→ **Job**
The listing below must be repeated word for word, with its images excluded.

→ **Data block**
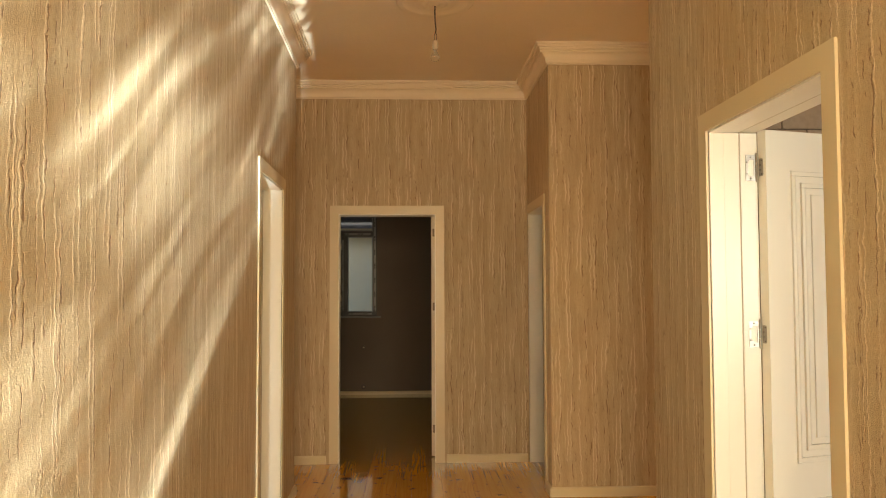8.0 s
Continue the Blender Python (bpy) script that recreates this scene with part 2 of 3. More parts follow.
def boards(name, rnd):
    """Varnished knotty pine. rnd: the node output that tells the boards apart."""
    m, g, b = material(name, rough=0.10)
    node = g.tree.nodes.new("ShaderNodeObjectInfo" if rnd == "Random" else "ShaderNodeNewGeometry")
    r = node.outputs[rnd]
    p = g.split(place(g))
    shift = g.math("MULTIPLY", r, 37.0)
    x = g.math("ADD", p[0], shift)
    y = g.math("ADD", p[1], g.math("MULTIPLY", r, 91.0))
    warp = g.noise(g.join(g.math("MULTIPLY", x, 5.0), g.math("MULTIPLY", y, 1.2), 0.0), 1.0, 2.0)
    rings = g.noise(g.join(g.math("MULTIPLY", g.math("MULTIPLY_ADD", warp, 0.09, x), 85.0), g.math("MULTIPLY", y, 1.1), 0.0), 1.0, 2.0, 0.5)
    fine = g.noise(g.join(g.math("MULTIPLY", x, 420.0), g.math("MULTIPLY", y, 9.0), 0.0), 1.0, 2.0)
    tone = g.noise(g.join(g.math("MULTIPLY", x, 2.0), g.math("MULTIPLY", y, 0.5), 4.0), 1.0, 2.0)
    col = g.mix(g.step(rings, 0.38, 0.66), (0.67, 0.360, 0.042), (0.61, 0.298, 0.030))
    col = g.mix(g.step(fine, 0.3, 0.8, 0.0, 0.14), col, (0.42, 0.16, 0.018))
    bright = g.math("MULTIPLY", g.step(r, 0.0, 1.0, 0.92, 1.07), g.step(tone, 0.25, 0.75, 0.90, 1.10))
    col = g.mix(1.0, col, g.join(bright, bright, bright), "MULTIPLY")
    heart = g.math("MULTIPLY", g.step(g.noise(g.join(g.math("MULTIPLY", x, 28.0), g.math("MULTIPLY", y, 0.9), 8.0), 1.0, 2.0), 0.64, 0.76), 0.55)
    col = g.mix(heart, col, (0.40, 0.125, 0.014))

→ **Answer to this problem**
8.0 s
Continue the Blender Python (bpy) script that recreates this scene with part 2 of 3. More parts follow.
def boards(name, rnd):
    """Varnished knotty pine. rnd: the node output that tells the boards apart."""
    m, g, b = material(name, rough=0.10)
    node = g.tree.nodes.new("ShaderNodeObjectInfo" if rnd == "Random" else "ShaderNodeNewGeometry")
    r = node.outputs[rnd]
    p = g.split(place(g))
    shift = g.math("MULTIPLY", r, 37.0)
    x = g.math("ADD", p[0], shift)
    y = g.math("ADD", p[1], g.math("MULTIPLY", r, 91.0))
    warp = g.noise(g.join(g.math("MULTIPLY", x, 5.0), g.math("MULTIPLY", y, 1.2), 0.0), 1.0, 2.0)
    rings = g.noise(g.join(g.math("MULTIPLY", g.math("MULTIPLY_ADD", warp, 0.09, x), 85.0), g.math("MULTIPLY", y, 1.1), 0.0), 1.0, 2.0, 0.5)
    fine = g.noise(g.join(g.math("MULTIPLY", x, 420.0), g.math("MULTIPLY", y, 9.0), 0.0), 1.0, 2.0)
    tone = g.noise(g.join(g.math("MULTIPLY", x, 2.0), g.math("MULTIPLY", y, 0.5), 4.0), 1.0, 2.0)
    col = g.mix(g.step(rings, 0.38, 0.66), (0.67, 0.360, 0.042), (0.61, 0.298, 0.030))
    col = g.mix(g.step(fine, 0.3, 0.8, 0.0, 0.14), col, (0.42, 0.16, 0.018))
    bright = g.math("MULTIPLY", g.step(r, 0.0, 1.0, 0.92, 1.07), g.step(tone, 0.25, 0.75, 0.90, 1.10))
    col = g.mix(1.0, col, g.join(bright, bright, bright), "MULTIPLY")
    heart = g.math("MULTIPLY", g.step(g.noise(g.join(g.math("MULTIPLY", x, 28.0), g.math("MULTIPLY", y, 0.9), 8.0), 1.0, 2.0), 0.64, 0.76), 0.55)
    col = g.mix(heart, col, (0.40, 0.125, 0.014))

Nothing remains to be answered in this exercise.